------ RAW DATA
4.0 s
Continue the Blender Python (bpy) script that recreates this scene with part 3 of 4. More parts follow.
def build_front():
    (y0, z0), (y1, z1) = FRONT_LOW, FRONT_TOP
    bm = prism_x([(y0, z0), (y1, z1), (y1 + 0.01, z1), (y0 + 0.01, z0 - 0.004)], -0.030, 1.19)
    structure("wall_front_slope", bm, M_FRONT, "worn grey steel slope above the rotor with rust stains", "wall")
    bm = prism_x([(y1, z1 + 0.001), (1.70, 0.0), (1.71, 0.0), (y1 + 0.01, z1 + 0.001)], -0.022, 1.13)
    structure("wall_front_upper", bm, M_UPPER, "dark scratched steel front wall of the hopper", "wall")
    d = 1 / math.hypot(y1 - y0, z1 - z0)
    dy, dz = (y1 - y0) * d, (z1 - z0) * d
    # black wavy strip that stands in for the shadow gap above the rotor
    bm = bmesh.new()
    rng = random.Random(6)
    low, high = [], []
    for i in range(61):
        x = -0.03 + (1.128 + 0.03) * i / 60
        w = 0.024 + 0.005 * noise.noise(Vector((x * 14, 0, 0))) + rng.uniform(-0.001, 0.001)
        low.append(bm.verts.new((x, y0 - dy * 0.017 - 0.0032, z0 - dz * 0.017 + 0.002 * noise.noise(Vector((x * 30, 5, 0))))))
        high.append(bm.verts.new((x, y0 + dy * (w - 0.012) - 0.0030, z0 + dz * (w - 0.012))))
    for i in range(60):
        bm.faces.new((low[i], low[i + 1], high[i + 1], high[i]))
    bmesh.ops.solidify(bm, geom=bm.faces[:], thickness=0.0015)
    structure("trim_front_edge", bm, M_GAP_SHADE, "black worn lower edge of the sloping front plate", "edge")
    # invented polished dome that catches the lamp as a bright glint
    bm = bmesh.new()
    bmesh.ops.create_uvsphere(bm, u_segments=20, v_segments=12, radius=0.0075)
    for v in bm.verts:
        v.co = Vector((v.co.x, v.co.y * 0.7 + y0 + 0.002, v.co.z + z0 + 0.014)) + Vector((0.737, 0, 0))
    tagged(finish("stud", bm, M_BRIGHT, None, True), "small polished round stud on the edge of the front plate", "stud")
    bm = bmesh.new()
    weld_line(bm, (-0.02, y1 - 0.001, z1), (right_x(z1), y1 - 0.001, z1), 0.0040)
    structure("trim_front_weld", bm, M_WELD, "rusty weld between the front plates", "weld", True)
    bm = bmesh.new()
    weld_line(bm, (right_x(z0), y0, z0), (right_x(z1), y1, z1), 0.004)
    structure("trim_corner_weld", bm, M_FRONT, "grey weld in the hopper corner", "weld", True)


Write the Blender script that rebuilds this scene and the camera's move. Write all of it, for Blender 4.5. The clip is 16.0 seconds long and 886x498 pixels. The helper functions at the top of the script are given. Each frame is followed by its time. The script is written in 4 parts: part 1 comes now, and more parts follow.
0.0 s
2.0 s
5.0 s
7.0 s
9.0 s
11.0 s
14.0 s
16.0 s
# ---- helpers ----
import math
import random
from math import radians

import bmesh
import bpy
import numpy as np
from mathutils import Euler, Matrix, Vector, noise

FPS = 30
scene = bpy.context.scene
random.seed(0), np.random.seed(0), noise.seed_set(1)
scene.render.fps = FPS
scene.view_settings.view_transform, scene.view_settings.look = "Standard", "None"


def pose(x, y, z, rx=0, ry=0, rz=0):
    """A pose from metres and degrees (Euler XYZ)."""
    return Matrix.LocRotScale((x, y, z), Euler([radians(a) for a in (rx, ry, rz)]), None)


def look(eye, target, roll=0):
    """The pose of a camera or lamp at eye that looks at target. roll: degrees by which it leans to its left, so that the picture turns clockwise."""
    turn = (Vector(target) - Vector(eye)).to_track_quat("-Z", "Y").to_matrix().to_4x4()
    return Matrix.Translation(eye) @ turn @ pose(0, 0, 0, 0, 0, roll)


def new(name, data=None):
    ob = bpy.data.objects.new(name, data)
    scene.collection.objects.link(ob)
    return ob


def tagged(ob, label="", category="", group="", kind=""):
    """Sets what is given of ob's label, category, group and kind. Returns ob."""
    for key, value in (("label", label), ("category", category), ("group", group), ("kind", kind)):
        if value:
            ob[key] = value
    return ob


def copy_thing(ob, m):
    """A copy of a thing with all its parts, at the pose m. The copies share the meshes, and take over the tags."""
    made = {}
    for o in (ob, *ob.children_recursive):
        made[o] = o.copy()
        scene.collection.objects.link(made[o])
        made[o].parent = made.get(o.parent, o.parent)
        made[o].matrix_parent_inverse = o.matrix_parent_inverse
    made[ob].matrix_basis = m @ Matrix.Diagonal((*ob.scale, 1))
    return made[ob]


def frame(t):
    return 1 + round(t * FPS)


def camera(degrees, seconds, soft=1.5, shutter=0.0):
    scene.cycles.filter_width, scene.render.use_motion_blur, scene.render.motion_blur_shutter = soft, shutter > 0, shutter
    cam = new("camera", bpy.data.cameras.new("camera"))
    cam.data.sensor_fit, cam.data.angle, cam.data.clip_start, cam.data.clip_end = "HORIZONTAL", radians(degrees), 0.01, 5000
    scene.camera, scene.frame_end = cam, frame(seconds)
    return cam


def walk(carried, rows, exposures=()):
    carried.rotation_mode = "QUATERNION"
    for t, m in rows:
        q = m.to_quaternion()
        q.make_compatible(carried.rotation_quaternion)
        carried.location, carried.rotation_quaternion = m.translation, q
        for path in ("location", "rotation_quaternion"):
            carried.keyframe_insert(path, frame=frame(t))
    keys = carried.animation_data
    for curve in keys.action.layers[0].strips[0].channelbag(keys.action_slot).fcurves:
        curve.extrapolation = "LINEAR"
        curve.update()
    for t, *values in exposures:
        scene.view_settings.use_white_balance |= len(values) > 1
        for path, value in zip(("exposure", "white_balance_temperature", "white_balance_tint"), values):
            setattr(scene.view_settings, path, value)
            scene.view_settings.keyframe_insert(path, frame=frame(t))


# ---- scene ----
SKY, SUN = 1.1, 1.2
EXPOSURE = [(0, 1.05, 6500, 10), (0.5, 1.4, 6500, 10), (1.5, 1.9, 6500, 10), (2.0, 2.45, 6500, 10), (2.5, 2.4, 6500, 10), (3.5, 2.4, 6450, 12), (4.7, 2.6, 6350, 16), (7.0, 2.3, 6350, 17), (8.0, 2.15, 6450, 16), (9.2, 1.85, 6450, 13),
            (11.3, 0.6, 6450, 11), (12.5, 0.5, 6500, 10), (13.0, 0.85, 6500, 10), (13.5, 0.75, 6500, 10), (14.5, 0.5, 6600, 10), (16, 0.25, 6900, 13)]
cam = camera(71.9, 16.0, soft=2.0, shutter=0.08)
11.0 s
------------
REQUEST. Within the material above, extract exactly the lines that start at the line containing "return made[ob]" and stop after the line containing "q = m.to_quaternion()", and only those.

WRITTEN RESPONSE.
    return made[ob]


def frame(t):
    return 1 + round(t * FPS)


def camera(degrees, seconds, soft=1.5, shutter=0.0):
    scene.cycles.filter_width, scene.render.use_motion_blur, scene.render.motion_blur_shutter = soft, shutter > 0, shutter
    cam = new("camera", bpy.data.cameras.new("camera"))
    cam.data.sensor_fit, cam.data.angle, cam.data.clip_start, cam.data.clip_end = "HORIZONTAL", radians(degrees), 0.01, 5000
    scene.camera, scene.frame_end = cam, frame(seconds)
    return cam


def walk(carried, rows, exposures=()):
    carried.rotation_mode = "QUATERNION"
    for t, m in rows:
        q = m.to_quaternion()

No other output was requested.